Abdulla Zakirov (Note:
- 阿不都拉·扎克洛夫 (Ābùdūlā Zhākèluòfū)
- ئابدۇللا زاكىروف‎
) (27 February 1918 – 3 December 1981) was a Chinese politician who held high-ranking positions in his native Xinjiang. A Uyghur from the far-western city of Yining (Ghulja), he was a leader of the East Turkestan Revolutionary Party before joining the Chinese Communist Party after the incorporation of Xinjiang into the People's Republic of China (PRC) in 1949. His son Shohrat Zakir also became a prominent politician of the PRC.

== Biography ==
Born Abdulla Zakir on 27 February 1918 in Yining, Xinjiang Province, China, Abdulla spent most of his early life in the Soviet Union, where he received his higher education at a state university in Tashkent. Like many Soviet-educated Uyghur intellectuals at the time, he adopted the -ov suffix upon his return to Xinjiang to signify his higher education abroad. He founded the first Marxist–Leninist study group in the Northern Xinjiang district of Ili, and later joined the central executive committee of the East Turkestan Revolutionary Youth League. He then became a founding member and the secretary-general of the East Turkestan Revolutionary Party, which emerged from the Youth League and existed from 1946 to 1947.

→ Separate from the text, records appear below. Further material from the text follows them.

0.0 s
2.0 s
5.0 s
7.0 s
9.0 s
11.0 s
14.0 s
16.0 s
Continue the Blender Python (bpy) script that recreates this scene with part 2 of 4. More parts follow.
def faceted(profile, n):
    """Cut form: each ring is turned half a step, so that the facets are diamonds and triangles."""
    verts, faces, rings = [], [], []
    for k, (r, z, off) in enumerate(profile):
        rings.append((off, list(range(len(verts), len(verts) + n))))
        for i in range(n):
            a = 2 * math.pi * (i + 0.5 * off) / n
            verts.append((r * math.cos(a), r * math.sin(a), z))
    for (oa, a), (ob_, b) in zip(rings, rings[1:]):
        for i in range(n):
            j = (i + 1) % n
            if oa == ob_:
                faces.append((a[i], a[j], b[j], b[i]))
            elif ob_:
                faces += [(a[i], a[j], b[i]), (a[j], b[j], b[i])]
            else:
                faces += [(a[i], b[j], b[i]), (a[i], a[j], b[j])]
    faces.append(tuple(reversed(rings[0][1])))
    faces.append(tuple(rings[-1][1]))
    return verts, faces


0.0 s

On 30 December 1949, Abdulla and 14 other ethnic minority leaders (including several of his former ETRP colleagues) took an initiation oath at the local Chinese Communist Party (CCP) office in the provincial capital Dihua (present-day Ürümqi), following the incorporation of Xinjiang into the People's Republic of China (PRC) earlier that year. He then served in a number of prominent positions in Xinjiang, including Secretary-General of the Xinjiang Provincial People's Government, Vice-Chairman of the Xinjiang Uyghur Autonomous Regional Government, and member of the Standing Committee of the Xinjiang Uyghur Autonomous Regional Party Committee. He was also a delegate to the second National People's Congress. In 1951, during the Korean War, Abdulla accompanied Xi Zhongxun, the father of future CCP general secretary Xi Jinping, on a trip to Korea to meet and speak with cadres who had enlisted in the Chinese People's Volunteer Army. He then travelled with Liao Chengzhi to the frontlines to receive a briefing from the Korean People's Army (North Korean army).

Abdulla died in Ürümqi on 3 December 1981 at the age of 63. One of his sons, Shohrat Zakir, also became a Chinese statesman, most prominently serving as Chairman of the Xinjiang Uyghur Autonomous Regional Government from 2015 to 2021.